TASK TO CARRY OUT:
Provide an exact copy of the data, excluding the images.

DATA SEGMENT:

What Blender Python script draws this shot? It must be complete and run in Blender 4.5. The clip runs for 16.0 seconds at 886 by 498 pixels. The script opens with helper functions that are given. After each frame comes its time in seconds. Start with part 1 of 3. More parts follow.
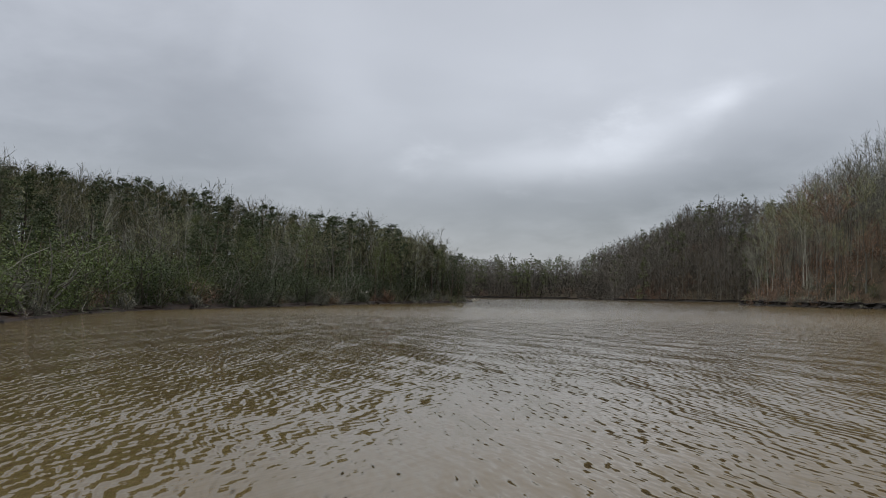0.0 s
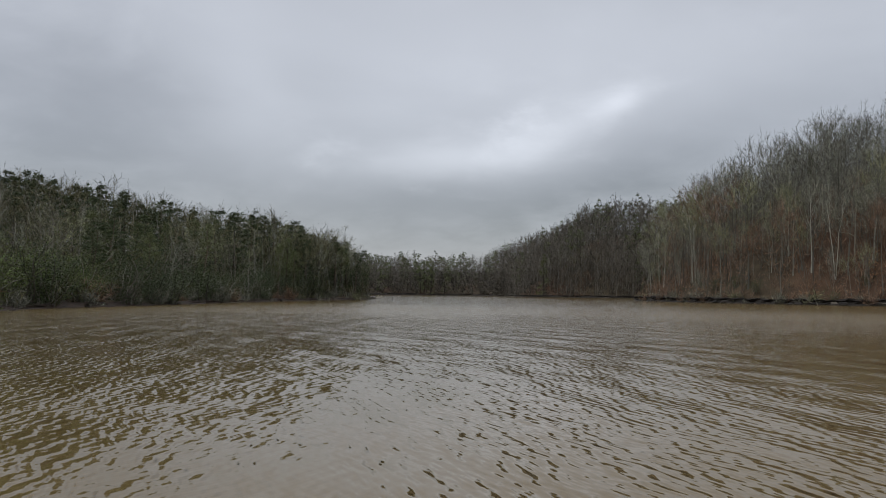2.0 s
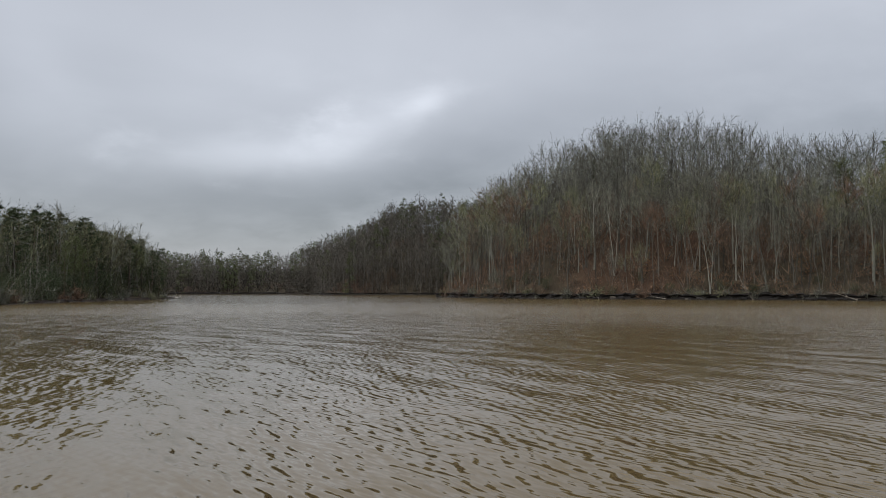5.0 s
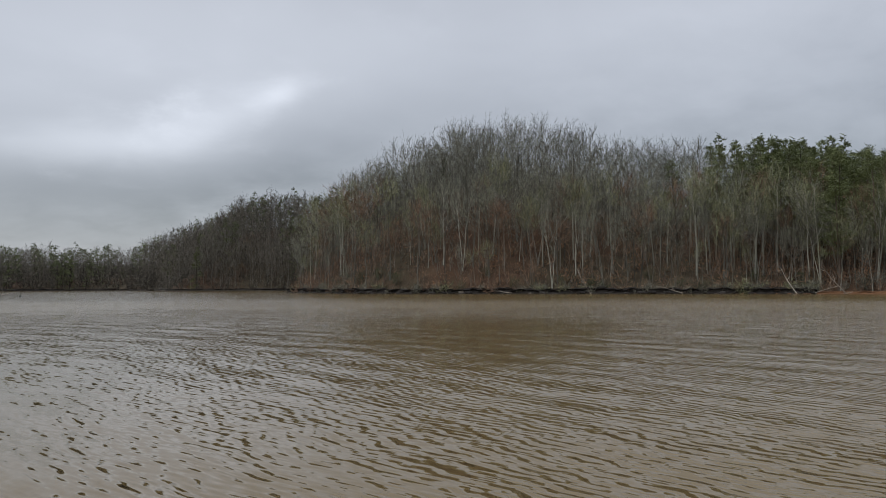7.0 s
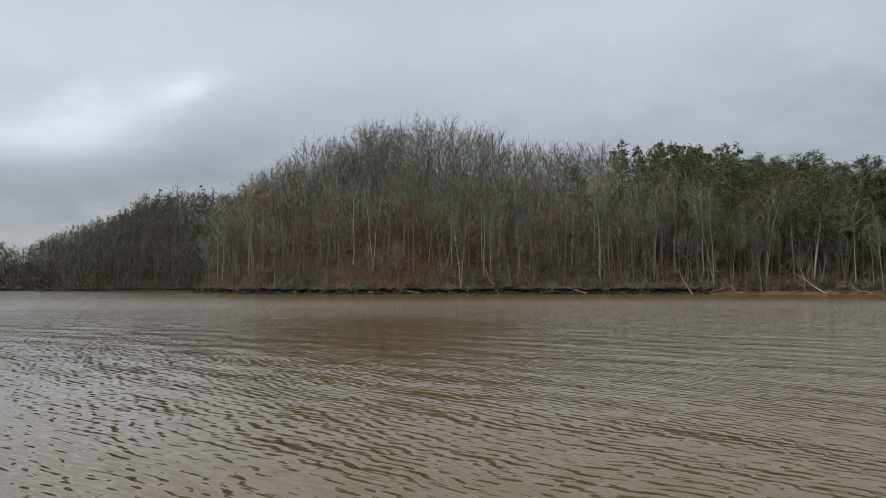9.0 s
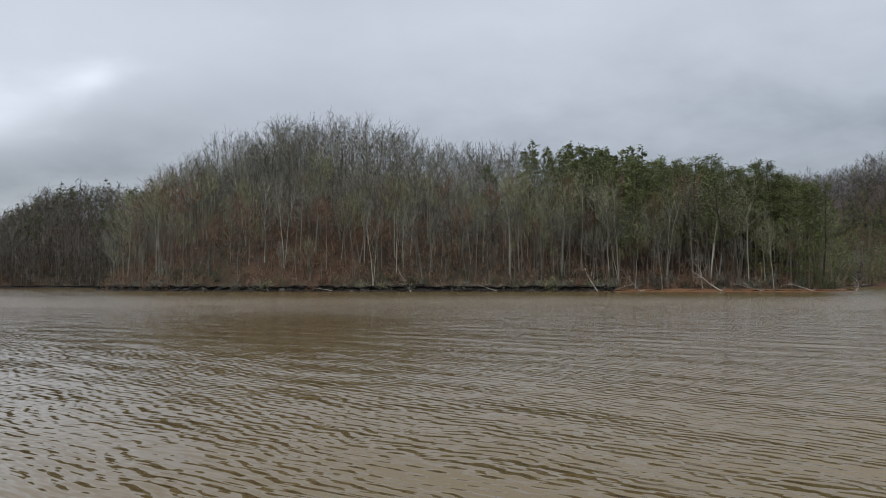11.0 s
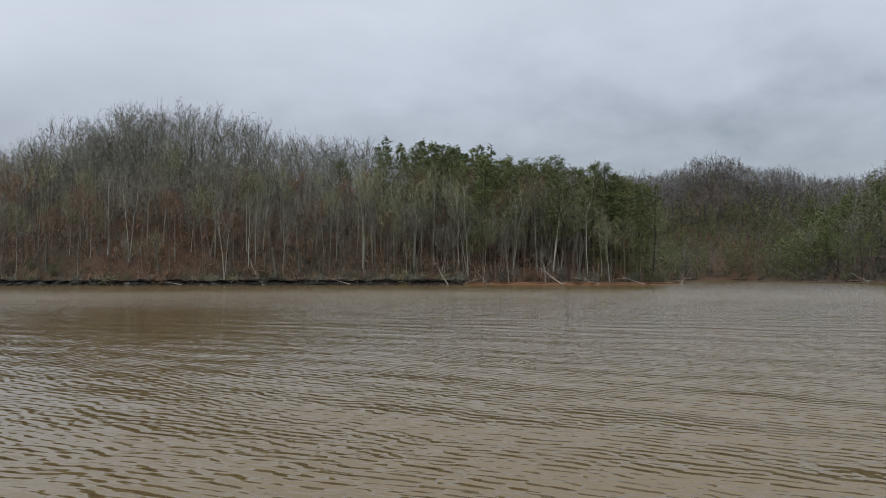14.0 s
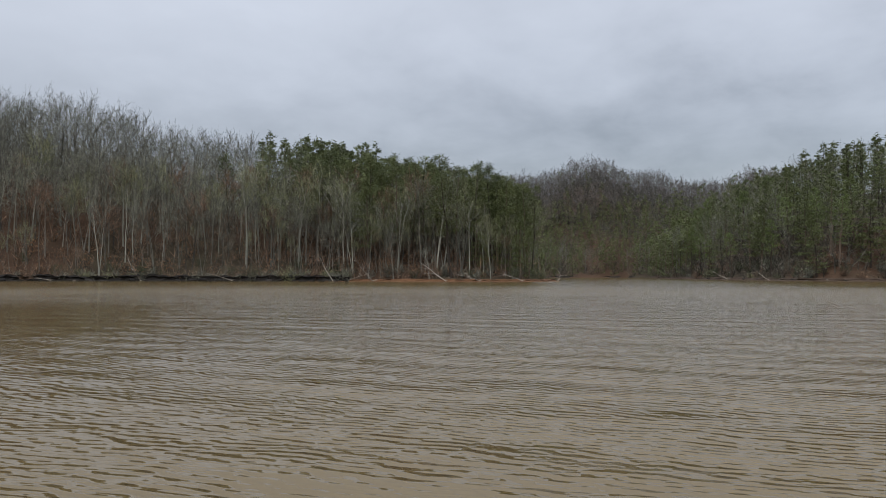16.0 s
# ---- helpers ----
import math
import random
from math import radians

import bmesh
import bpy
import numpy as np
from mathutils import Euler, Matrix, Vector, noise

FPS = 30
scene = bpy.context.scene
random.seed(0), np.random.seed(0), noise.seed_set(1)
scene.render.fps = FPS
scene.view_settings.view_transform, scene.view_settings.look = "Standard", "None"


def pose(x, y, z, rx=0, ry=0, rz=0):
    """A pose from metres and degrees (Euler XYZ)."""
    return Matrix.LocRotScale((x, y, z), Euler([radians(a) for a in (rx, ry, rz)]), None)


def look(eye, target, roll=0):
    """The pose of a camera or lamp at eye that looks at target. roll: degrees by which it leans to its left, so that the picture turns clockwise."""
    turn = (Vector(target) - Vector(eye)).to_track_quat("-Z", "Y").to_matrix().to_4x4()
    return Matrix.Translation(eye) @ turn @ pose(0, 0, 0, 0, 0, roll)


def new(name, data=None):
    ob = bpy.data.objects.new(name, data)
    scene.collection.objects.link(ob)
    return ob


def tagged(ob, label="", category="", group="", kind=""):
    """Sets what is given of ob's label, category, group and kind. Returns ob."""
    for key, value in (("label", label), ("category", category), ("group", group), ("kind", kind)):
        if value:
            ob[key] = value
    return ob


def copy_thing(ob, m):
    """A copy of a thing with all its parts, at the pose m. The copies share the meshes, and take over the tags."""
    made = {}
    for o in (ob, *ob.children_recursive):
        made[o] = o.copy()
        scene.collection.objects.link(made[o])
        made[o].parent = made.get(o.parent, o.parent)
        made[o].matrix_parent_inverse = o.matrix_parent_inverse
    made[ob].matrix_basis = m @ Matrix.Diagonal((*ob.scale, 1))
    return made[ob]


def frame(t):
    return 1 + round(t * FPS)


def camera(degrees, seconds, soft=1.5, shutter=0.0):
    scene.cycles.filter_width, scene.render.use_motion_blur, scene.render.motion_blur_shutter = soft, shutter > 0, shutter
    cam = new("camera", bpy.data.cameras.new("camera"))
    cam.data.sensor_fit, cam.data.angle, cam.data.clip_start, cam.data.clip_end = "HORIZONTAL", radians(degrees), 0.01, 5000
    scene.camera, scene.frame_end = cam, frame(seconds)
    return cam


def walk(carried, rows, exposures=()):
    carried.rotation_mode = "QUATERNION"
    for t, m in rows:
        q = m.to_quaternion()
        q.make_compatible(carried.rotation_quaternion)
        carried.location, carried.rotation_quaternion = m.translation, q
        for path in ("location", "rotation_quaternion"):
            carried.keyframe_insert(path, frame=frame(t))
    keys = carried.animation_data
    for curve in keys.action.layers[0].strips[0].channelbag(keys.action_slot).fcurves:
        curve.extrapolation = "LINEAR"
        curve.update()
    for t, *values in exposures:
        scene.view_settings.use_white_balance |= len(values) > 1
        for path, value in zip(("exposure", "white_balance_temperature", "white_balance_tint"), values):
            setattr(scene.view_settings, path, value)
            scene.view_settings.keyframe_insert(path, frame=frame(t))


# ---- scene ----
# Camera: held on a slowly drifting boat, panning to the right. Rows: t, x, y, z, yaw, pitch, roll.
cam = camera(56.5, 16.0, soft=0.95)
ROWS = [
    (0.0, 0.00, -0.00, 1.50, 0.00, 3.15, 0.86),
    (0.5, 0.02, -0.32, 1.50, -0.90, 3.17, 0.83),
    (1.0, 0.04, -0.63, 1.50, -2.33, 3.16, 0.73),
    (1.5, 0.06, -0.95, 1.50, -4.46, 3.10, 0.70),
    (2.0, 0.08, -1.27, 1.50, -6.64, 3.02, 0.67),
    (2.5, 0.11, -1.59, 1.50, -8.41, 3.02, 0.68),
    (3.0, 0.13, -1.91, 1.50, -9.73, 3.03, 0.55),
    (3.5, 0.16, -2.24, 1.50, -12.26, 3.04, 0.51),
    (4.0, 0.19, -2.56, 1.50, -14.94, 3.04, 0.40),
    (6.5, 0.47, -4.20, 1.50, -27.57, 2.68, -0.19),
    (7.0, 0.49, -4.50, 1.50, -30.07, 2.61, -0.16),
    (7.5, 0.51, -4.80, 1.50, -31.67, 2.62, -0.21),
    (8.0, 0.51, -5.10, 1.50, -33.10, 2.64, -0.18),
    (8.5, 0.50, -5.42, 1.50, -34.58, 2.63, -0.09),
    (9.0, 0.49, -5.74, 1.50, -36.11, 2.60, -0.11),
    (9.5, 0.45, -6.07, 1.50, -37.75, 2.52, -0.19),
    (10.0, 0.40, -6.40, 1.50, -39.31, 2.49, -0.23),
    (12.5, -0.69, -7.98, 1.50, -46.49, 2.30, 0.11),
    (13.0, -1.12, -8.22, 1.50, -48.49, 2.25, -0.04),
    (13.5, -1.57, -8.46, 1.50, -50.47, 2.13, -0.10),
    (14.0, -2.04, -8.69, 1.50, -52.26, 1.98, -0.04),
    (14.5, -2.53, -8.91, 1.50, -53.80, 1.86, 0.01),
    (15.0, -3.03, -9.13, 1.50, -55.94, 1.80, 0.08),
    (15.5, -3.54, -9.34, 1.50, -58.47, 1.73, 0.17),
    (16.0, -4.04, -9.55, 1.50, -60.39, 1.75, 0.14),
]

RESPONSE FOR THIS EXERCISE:
What Blender Python script draws this shot? It must be complete and run in Blender 4.5. The clip runs for 16.0 seconds at 886 by 498 pixels. The script opens with helper functions that are given. After each frame comes its time in seconds. Start with part 1 of 3. More parts follow.
0.0 s
2.0 s
5.0 s
7.0 s
9.0 s
11.0 s
14.0 s
16.0 s
# ---- helpers ----
import math
import random
from math import radians

import bmesh
import bpy
import numpy as np
from mathutils import Euler, Matrix, Vector, noise

FPS = 30
scene = bpy.context.scene
random.seed(0), np.random.seed(0), noise.seed_set(1)
scene.render.fps = FPS
scene.view_settings.view_transform, scene.view_settings.look = "Standard", "None"


def pose(x, y, z, rx=0, ry=0, rz=0):
    """A pose from metres and degrees (Euler XYZ)."""
    return Matrix.LocRotScale((x, y, z), Euler([radians(a) for a in (rx, ry, rz)]), None)


def look(eye, target, roll=0):
    """The pose of a camera or lamp at eye that looks at target. roll: degrees by which it leans to its left, so that the picture turns clockwise."""
    turn = (Vector(target) - Vector(eye)).to_track_quat("-Z", "Y").to_matrix().to_4x4()
    return Matrix.Translation(eye) @ turn @ pose(0, 0, 0, 0, 0, roll)


def new(name, data=None):
    ob = bpy.data.objects.new(name, data)
    scene.collection.objects.link(ob)
    return ob


def tagged(ob, label="", category="", group="", kind=""):
    """Sets what is given of ob's label, category, group and kind. Returns ob."""
    for key, value in (("label", label), ("category", category), ("group", group), ("kind", kind)):
        if value:
            ob[key] = value
    return ob


def copy_thing(ob, m):
    """A copy of a thing with all its parts, at the pose m. The copies share the meshes, and take over the tags."""
    made = {}
    for o in (ob, *ob.children_recursive):
        made[o] = o.copy()
        scene.collection.objects.link(made[o])
        made[o].parent = made.get(o.parent, o.parent)
        made[o].matrix_parent_inverse = o.matrix_parent_inverse
    made[ob].matrix_basis = m @ Matrix.Diagonal((*ob.scale, 1))
    return made[ob]


def frame(t):
    return 1 + round(t * FPS)


def camera(degrees, seconds, soft=1.5, shutter=0.0):
    scene.cycles.filter_width, scene.render.use_motion_blur, scene.render.motion_blur_shutter = soft, shutter > 0, shutter
    cam = new("camera", bpy.data.cameras.new("camera"))
    cam.data.sensor_fit, cam.data.angle, cam.data.clip_start, cam.data.clip_end = "HORIZONTAL", radians(degrees), 0.01, 5000
    scene.camera, scene.frame_end = cam, frame(seconds)
    return cam


def walk(carried, rows, exposures=()):
    carried.rotation_mode = "QUATERNION"
    for t, m in rows:
        q = m.to_quaternion()
        q.make_compatible(carried.rotation_quaternion)
        carried.location, carried.rotation_quaternion = m.translation, q
        for path in ("location", "rotation_quaternion"):
            carried.keyframe_insert(path, frame=frame(t))
    keys = carried.animation_data
    for curve in keys.action.layers[0].strips[0].channelbag(keys.action_slot).fcurves:
        curve.extrapolation = "LINEAR"
        curve.update()
    for t, *values in exposures:
        scene.view_settings.use_white_balance |= len(values) > 1
        for path, value in zip(("exposure", "white_balance_temperature", "white_balance_tint"), values):
            setattr(scene.view_settings, path, value)
            scene.view_settings.keyframe_insert(path, frame=frame(t))


# ---- scene ----
# Camera: held on a slowly drifting boat, panning to the right. Rows: t, x, y, z, yaw, pitch, roll.
cam = camera(56.5, 16.0, soft=0.95)
ROWS = [
    (0.0, 0.00, -0.00, 1.50, 0.00, 3.15, 0.86),
    (0.5, 0.02, -0.32, 1.50, -0.90, 3.17, 0.83),
    (1.0, 0.04, -0.63, 1.50, -2.33, 3.16, 0.73),
    (1.5, 0.06, -0.95, 1.50, -4.46, 3.10, 0.70),
    (2.0, 0.08, -1.27, 1.50, -6.64, 3.02, 0.67),
    (2.5, 0.11, -1.59, 1.50, -8.41, 3.02, 0.68),
    (3.0, 0.13, -1.91, 1.50, -9.73, 3.03, 0.55),
    (3.5, 0.16, -2.24, 1.50, -12.26, 3.04, 0.51),
    (4.0, 0.19, -2.56, 1.50, -14.94, 3.04, 0.40),
    (6.5, 0.47, -4.20, 1.50, -27.57, 2.68, -0.19),
    (7.0, 0.49, -4.50, 1.50, -30.07, 2.61, -0.16),
    (7.5, 0.51, -4.80, 1.50, -31.67, 2.62, -0.21),
    (8.0, 0.51, -5.10, 1.50, -33.10, 2.64, -0.18),
    (8.5, 0.50, -5.42, 1.50, -34.58, 2.63, -0.09),
    (9.0, 0.49, -5.74, 1.50, -36.11, 2.60, -0.11),
    (9.5, 0.45, -6.07, 1.50, -37.75, 2.52, -0.19),
    (10.0, 0.40, -6.40, 1.50, -39.31, 2.49, -0.23),
    (12.5, -0.69, -7.98, 1.50, -46.49, 2.30, 0.11),
    (13.0, -1.12, -8.22, 1.50, -48.49, 2.25, -0.04),
    (13.5, -1.57, -8.46, 1.50, -50.47, 2.13, -0.10),
    (14.0, -2.04, -8.69, 1.50, -52.26, 1.98, -0.04),
    (14.5, -2.53, -8.91, 1.50, -53.80, 1.86, 0.01),
    (15.0, -3.03, -9.13, 1.50, -55.94, 1.80, 0.08),
    (15.5, -3.54, -9.34, 1.50, -58.47, 1.73, 0.17),
    (16.0, -4.04, -9.55, 1.50, -60.39, 1.75, 0.14),
]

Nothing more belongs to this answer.